As an example of that potential new era, Rubel points to the effect that time-shifted viewing had on certain ad models, writing: "This is what happened ten years ago in TV when TiVo and DVRs encouraged widespread ad-skipping. This arguably helped give rise to subscription services like Netflix, Hulu and Amazon Prime -- which ushered in binge-watching. And it also created a robust market for branded entertainment and product placement. Both of which are thriving today." 

Regarding the potential rise of content marketing and native advertising, Metia Managing Director Mark Pinsent wrote: "As ad blocking technology's use increases and becomes more sophisticated, more companies are going to be looking at alternative ways of getting their messages to the audience. I fully expect this to result in an increased focus on marketing through content that has genuine use to the audience, and delivering it to people in a highly-targeted way. People say that they don't like being marketed to. I don't believe that (which kinda comes with the territory!) What people don't like is bad marketing: irrelevant, low-quality, poorly-targeted, overly interruptive." 

Will content marketing and native advertising save the day?
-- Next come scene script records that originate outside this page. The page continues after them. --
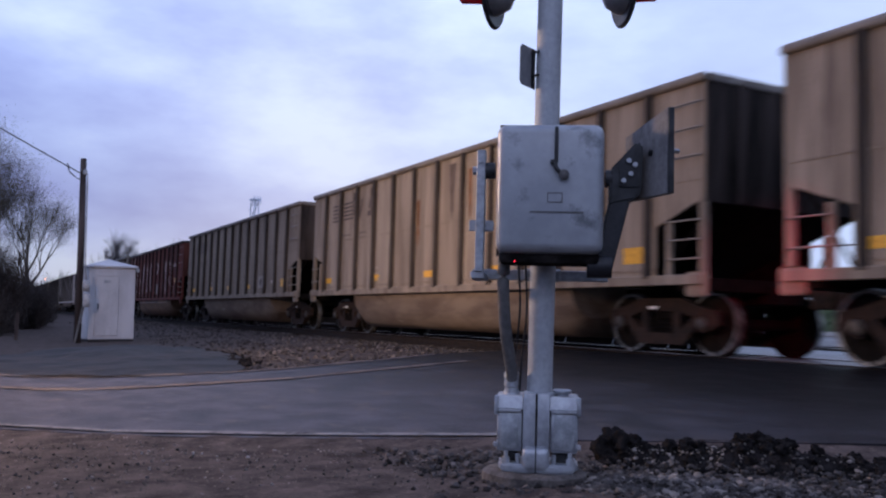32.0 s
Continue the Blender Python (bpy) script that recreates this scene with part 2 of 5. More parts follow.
TRUCK = material("rusty_cast_steel", (0.010, 0.0056, 0.0044), (0.032, 0.0175, 0.013), 8.0, (1, 1, 1), 0.85)
UNDER = material("black_underframe", (0.004, 0.0034, 0.0032), (0.010, 0.0082, 0.0075), 5.0, (1, 1, 1), 0.95, spec=0.04)
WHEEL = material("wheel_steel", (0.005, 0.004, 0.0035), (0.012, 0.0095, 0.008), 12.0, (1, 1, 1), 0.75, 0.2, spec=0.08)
TREAD = material("bright_rolled_steel", (0.05, 0.046, 0.042), (0.21, 0.20, 0.185), 9.0, (1, 1, 1), 0.38, 0.7)
YELLOW = material("yellow_reflector", (0.50, 0.24, 0.02), (0.70, 0.36, 0.035), 20.0, rough=0.35)
LOGO_BLACK = material("faded_black_stencil", (0.012, 0.011, 0.011), (0.045, 0.038, 0.034), 5.0, STREAK, 0.8)
LOGO_FADED = material("worn_brown_stencil", (0.055, 0.04, 0.034), (0.13, 0.1, 0.085), 5.0, STREAK, 0.8)
GLINT_WHITE = material("white_glint_paint", (0.80, 0.79, 0.76), (0.88, 0.87, 0.85), 20.0, rough=0.25, spec=0.6)
STENCIL_WHITE = material("dusty_white_stencil", (0.34, 0.24, 0.215), (0.55, 0.45, 0.41), 6.0, STREAK, 0.8)
GALV = material("galvanised_silver_paint", (0.22, 0.23, 0.245), (0.38, 0.39, 0.41), 5.0, (1, 1, 1), 0.45, 0.35, bump=0.05, spots=(0.17, 0.17, 0.18), spot_at=0.66, spot_scale=4.0)
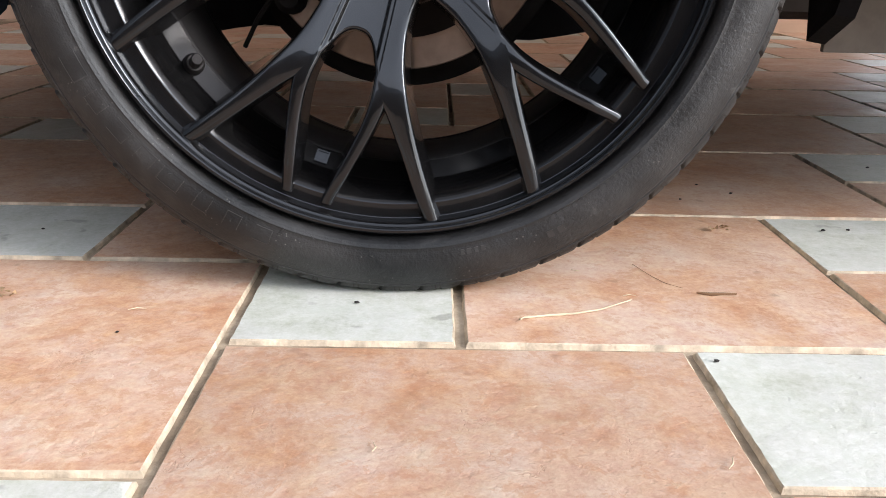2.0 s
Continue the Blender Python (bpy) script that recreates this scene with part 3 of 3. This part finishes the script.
def pocket(u, v):
    """Drop of the U-shaped pocket."""
    if u < 0.054:
        sd = 0.0150 - math.hypot(u - 0.054, v)
    else:
        sd = 0.0150 + 0.10 * (u - 0.054) - abs(v)
    return 0.0014 * smooth01(-0.0036, -0.0026, sd) + 0.0034 * smooth01(-0.0004, 0.0026, sd)


def spoke_point(r, deg, sign, drop=0.0):
    a = radians(deg)
    u, v = r * math.cos(a), r * math.sin(a)
    h = face_h(r) - (pocket(u, v) if r < 0.125 else 0.0) * (1 - smooth01(0.105, 0.125, r)) - drop
    return Vector((u, -h, sign * v))


def skirt(bm, verts, side, depth, draft=0.0045):
    """Rounded edge and sloping flank along a line of vertices; side gives the outward direction in the wheel's plane."""
    rows = [verts]
    n = len(verts)
    steps = [(0.0008, 0.0002), (0.0017, 0.0008), (0.0024, 0.0016), (0.0027, 0.0032), (draft * 0.6 + 0.0017, 0.55), (draft + 0.0017, 1.0)]
    for off, down in steps:
        row = []
        for i, v in enumerate(verts):
            p0, p1 = verts[max(i - 1, 0)].co, verts[min(i + 1, n - 1)].co
            d = Vector((p1.x - p0.x, 0, p1.z - p0.z)).normalized()
            nrm = Vector((d.z, 0, -d.x)) * side
            dp = down if down < 0.05 else down * depth[i]
            row.append(bm.verts.new(v.co + nrm * off + Vector((0, dp, 0))))
        rows.append(row)
    grid_faces(bm, rows)


def spoke_mesh():
    bm = bmesh.new()
    r_in, r_out, r_lens = 0.0298, 0.2368, 0.118
    q_split = 80
    radii = [r_in + (r_lens - r_in) * j / q_split for j in range(q_split + 1)]
    radii += [r_lens + (r_out - r_lens) * (j + 1) / 30 for j in range(30)]
    for sign in (1, -1):
        # outer plateau that runs on as the main arm
        rows = []
        for r in radii:
            i0, o0 = curve_through(INNER, r), curve_through(OUTER, r)
            crown = []
            for k in range(25):
                across = 2 * k / 24 - 1
                gate = smooth01(0.062, 0.085, r) if across > 0 else smooth01(0.118, 0.138, r)
                crown.append(0.0006 * abs(across) ** 3 * gate)
            rows.append([bm.verts.new(spoke_point(r, i0 + (o0 - i0) * k / 24, sign, crown[k])) for k in range(25)])
        grid_faces(bm, rows)
        # pocket, out to the rounded top of the gap
        prow = []
        for j in range(q_split + 1):
            row = []
            for k in range(51):
                s = k / 50
                r_end = 0.0895 + (r_lens - 0.0895) * s ** 2.4
                r = r_in + (r_end - r_in) * j / q_split
                row.append(bm.verts.new(spoke_point(r, s * curve_through(INNER, r_in + (r_lens - r_in) * j / q_split if k == 50 else r), sign)))
            prow.append(row)
        grid_faces(bm, prow)
        # flanks
        outer_line = [row[-1] for row, r in zip(rows, radii) if r > 0.0575]
        depth = [0.030 + 0.013 * smooth01(0.06, 0.14, r) - 0.028 * smooth01(0.205, 0.232, r) for r in radii if r > 0.0575]
        skirt(bm, outer_line, -sign, depth)
        inner_line = [row[0] for row, r in zip(rows, radii) if r >= 0.135]
        skirt(bm, inner_line, sign, [0.041 - 0.028 * smooth01(0.205, 0.232, r) for r in radii if r >= 0.135])
        # thin inner branch
        line = [(0.106, 14.6, 0.0050), (0.118, 14.1, 0.0050), (0.128, 13.7, 0.0047), (0.140, 12.8, 0.0038), (0.156, 11.1, 0.0031), (0.176, 8.8, 0.0027), (0.20, 6.3, 0.0023), (0.226, 4.2, 0.0020)]
        left, crest, right = [], [], []
        m = 30
        for j in range(m + 1):
            r = 0.112 + (0.2285 - 0.112) * j / m
            deg = curve_through([(a, b) for a, b, c in line], r)
            w = curve_through([(a, c) for a, b, c in line], r)
            da = math.degrees(w / r)
            drop = 0.0009 + 0.003 * (1 - smooth01(0.110, 0.118, r)) + 0.0035 * smooth01(0.20, 0.23, r)
            left.append(bm.verts.new(spoke_point(r, deg - da, sign, drop)))
            crest.append(bm.verts.new(spoke_point(r, deg, sign, drop - 0.0007)))
            right.append(bm.verts.new(spoke_point(r, deg + da, sign, drop)))
        grid_faces(bm, [left, crest, right])
        # one flank round the gap between the two thin branches
        contour = prow[-1] + [v for v in left if math.hypot(v.co.x, v.co.z) > 0.1195]
        skirt(bm, contour, sign, [0.012 - v.co.y - 0.016 * smooth01(0.19, 0.226, math.hypot(v.co.x, v.co.z)) for v in contour], 0.0035)
        skirt(bm, right, -sign, [0.012 - v.co.y - 0.016 * smooth01(0.19, 0.226, math.hypot(v.co.x, v.co.z)) for v in right], 0.0035)
    bmesh.ops.remove_doubles(bm, verts=bm.verts, dist=0.00002)
    return bm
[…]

Well, if the number of attendees at Content Marketing World and Hubspot's Inbound conferences in September are any indication, there sure are a hell of a lot of people looking to learn how to deploy non-advertising-style advertising for the brands they represent.  

There are, of course, other ad-blocker free roads marketers can travel, much of which wend their way through social media properties like Facebook's Instant Articles, Instagram's in-stream advertising, Twitter's Promoted post, Snapchat ads and more. Whether are not those channels are capable of filling in the gap left by ad blocked online media -- not to mention the waning effectiveness of TV advertising -- is a wait-and-see game.  

It's quite clear, however, that the challenge ad blockers will foist upon advertisers and publishers will far outstrip those posed by banner blindness.